I also think it is quite clear that Berkeley has that quotation from Locke in mind in both of the passages I cited. Insofar as the argument is ad hominem against Locke, something like what you say is probably what’s going on. However, Berkeley has to reject Locke’s definition of knowledge because Berkeley believes that we can know verbal propositions (sentences) which contain words that don’t correspond to ideas. Note that ‘the cherry tree exists’ is such a proposition, since there is no idea of existence. As a result, I don’t think Berkeley would endorse nearly as much of the Lockean line of thought as you say. Since Berkeley rejects this view of knowledge, he doesn’t have Locke’s reasons for endorsing the KK principle (he may have other reasons). Also, Locke’s category of ‘sensitive knowledge’ is famously problematic, and we don’t have a lot of evidence as to how exactly Berkeley understood it. Finally, Locke is not the only target; Berkeley thinks his skeptical arguments gain traction against Descartes, Malebranche, and others, so although Berkeley is clearly alluding to Locke in his formulation, I don’t think we ought to read the argument in such a way as to depend on the details of Locke’s epistemology.
You are certainly right that Berkeley appears to be contrasting ‘real’ knowledge with some other kind of knowledge. I suspect that what Berkeley means by ‘real knowledge’ is knowledge of real things, as opposed to imaginary things. (I’m assuming that Locke’s ‘mixed modes’ will count as ‘imaginary’ in the relevant sense unless and until we know that they have instances.) This is actually in line with Locke’s own discussion in the opening sections of 4.4, especially section 1. Berkeley’s real target, here as elsewhere, is the representative realist’s criterion of reality. (This is exactly how Locke frames the issue in 4.4.3 as well.) Something like this is perhaps going on: I know that the cherry I’m perceiving is red. The thing I don’t know, if the representative realist is right, is whether I’m perceiving a real cherry or an imaginary one. Hence I don’t know whether my knowledge is real — that is, I don’t know whether it is about a real thing. I guess you are right that this doesn’t prevent me from knowing that I know that the cherry I’m perceiving is red.

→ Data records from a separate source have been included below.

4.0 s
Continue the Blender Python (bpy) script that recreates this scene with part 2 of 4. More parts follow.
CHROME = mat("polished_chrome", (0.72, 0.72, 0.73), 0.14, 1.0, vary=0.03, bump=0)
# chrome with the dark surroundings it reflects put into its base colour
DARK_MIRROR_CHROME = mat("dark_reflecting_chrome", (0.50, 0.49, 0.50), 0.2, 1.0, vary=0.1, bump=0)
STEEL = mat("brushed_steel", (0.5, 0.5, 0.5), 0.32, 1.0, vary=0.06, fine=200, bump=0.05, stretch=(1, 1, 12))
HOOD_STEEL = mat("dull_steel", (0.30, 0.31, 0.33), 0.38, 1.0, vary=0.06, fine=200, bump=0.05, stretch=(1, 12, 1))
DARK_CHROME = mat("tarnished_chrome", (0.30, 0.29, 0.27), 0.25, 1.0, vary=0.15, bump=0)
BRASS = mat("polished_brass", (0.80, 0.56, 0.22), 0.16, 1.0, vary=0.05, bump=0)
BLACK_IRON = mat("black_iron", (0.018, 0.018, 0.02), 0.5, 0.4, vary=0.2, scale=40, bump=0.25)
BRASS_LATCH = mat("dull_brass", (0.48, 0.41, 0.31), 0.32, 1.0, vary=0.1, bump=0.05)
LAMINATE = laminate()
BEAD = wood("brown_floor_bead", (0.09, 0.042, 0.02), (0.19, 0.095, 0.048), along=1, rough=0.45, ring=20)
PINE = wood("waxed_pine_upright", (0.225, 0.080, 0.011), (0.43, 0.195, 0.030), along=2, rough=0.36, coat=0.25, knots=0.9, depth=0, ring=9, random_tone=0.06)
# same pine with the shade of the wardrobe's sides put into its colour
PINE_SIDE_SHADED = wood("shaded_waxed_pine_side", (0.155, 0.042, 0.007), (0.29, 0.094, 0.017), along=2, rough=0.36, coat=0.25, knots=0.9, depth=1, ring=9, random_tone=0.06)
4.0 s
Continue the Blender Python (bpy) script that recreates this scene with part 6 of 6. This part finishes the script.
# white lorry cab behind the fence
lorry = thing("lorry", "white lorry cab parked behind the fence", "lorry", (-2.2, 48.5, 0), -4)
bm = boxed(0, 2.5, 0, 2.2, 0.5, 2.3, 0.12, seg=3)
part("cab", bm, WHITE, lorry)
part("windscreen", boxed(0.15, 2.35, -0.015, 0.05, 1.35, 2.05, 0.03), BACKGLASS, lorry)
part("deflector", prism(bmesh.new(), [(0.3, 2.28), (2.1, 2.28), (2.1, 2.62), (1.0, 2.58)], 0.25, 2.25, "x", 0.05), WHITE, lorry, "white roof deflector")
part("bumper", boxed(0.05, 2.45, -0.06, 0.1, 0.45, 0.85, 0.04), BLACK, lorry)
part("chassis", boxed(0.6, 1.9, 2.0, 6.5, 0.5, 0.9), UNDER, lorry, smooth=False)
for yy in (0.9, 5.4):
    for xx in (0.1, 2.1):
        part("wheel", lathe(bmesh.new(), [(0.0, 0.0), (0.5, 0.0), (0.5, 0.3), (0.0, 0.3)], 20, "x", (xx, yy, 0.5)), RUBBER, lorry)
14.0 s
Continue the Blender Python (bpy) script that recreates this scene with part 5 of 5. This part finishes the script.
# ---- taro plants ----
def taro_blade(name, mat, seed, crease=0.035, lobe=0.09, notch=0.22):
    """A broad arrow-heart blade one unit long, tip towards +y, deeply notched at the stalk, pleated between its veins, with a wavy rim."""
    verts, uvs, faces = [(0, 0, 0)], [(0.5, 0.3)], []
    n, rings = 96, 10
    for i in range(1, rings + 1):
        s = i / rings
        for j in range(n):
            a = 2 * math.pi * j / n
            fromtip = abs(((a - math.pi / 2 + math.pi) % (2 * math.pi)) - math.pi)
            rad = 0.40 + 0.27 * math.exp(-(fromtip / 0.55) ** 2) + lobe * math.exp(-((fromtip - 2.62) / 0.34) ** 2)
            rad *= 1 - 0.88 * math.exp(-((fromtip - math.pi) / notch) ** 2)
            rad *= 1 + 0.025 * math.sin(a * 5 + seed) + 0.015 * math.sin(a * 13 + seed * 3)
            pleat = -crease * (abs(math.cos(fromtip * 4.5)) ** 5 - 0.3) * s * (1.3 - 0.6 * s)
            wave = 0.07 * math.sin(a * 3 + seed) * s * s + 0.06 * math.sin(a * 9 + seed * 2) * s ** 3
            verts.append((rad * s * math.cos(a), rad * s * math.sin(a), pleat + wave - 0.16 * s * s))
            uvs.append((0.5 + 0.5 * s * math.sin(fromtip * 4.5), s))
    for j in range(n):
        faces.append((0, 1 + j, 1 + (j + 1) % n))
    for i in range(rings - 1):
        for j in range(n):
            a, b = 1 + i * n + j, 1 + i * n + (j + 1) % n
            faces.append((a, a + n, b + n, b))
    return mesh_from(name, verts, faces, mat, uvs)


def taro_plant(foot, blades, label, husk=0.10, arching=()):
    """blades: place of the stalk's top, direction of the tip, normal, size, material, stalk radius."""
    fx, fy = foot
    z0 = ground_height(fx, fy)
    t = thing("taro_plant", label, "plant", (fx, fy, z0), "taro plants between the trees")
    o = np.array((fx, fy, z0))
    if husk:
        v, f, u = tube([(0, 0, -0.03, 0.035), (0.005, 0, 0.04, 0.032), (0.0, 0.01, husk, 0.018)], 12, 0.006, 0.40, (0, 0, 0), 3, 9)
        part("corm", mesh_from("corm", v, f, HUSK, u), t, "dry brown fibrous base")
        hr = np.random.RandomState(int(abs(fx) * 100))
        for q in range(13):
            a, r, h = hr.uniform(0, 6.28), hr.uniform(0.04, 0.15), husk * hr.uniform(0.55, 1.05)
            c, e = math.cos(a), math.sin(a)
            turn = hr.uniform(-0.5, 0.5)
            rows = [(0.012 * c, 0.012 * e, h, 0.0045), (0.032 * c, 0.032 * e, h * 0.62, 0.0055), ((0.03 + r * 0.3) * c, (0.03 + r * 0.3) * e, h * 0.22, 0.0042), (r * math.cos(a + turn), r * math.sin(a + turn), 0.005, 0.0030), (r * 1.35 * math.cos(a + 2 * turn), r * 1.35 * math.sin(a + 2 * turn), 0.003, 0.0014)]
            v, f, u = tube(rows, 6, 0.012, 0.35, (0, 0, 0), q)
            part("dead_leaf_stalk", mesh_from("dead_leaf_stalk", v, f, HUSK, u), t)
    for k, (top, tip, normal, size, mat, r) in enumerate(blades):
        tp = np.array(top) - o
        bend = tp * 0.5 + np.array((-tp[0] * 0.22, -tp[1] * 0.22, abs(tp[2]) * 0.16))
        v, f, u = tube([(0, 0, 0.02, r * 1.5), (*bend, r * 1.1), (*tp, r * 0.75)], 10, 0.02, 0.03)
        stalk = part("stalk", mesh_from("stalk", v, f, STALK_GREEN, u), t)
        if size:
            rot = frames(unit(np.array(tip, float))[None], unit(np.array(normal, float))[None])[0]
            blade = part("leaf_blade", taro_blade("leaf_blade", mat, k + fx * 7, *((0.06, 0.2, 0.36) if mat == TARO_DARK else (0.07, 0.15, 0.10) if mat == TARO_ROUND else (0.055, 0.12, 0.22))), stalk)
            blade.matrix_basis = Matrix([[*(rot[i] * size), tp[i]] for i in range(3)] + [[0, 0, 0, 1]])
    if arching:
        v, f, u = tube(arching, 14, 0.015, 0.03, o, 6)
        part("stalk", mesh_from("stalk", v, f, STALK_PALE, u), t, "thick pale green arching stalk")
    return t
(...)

Nevertheless, there is an important first-order/second-order contrast. According to the representative realist, I have knowledge about real things iff the ideas which are the immediate objects of my knowledge match some mind-independent objects. Further, according to the representative realist, my ideas do match. So, if we grant the representative realist this much, then we will have to concede that, on the representative realist’s view, I know about real things. However, Berkeley now objects, I won’t know that I know about real things, because I can’t know that the matching obtains. I know the perceived cherry is red, and in fact the perceived cherry is a real cherry, so I know of a particular real cherry that it is red, but I don’t know that I know of a real cherry that it is red, since I don’t know that the object of my first-order knowledge is real and not imaginary. This is similar to your (5), but I think it shows more clearly the way in which this is a second-order claim.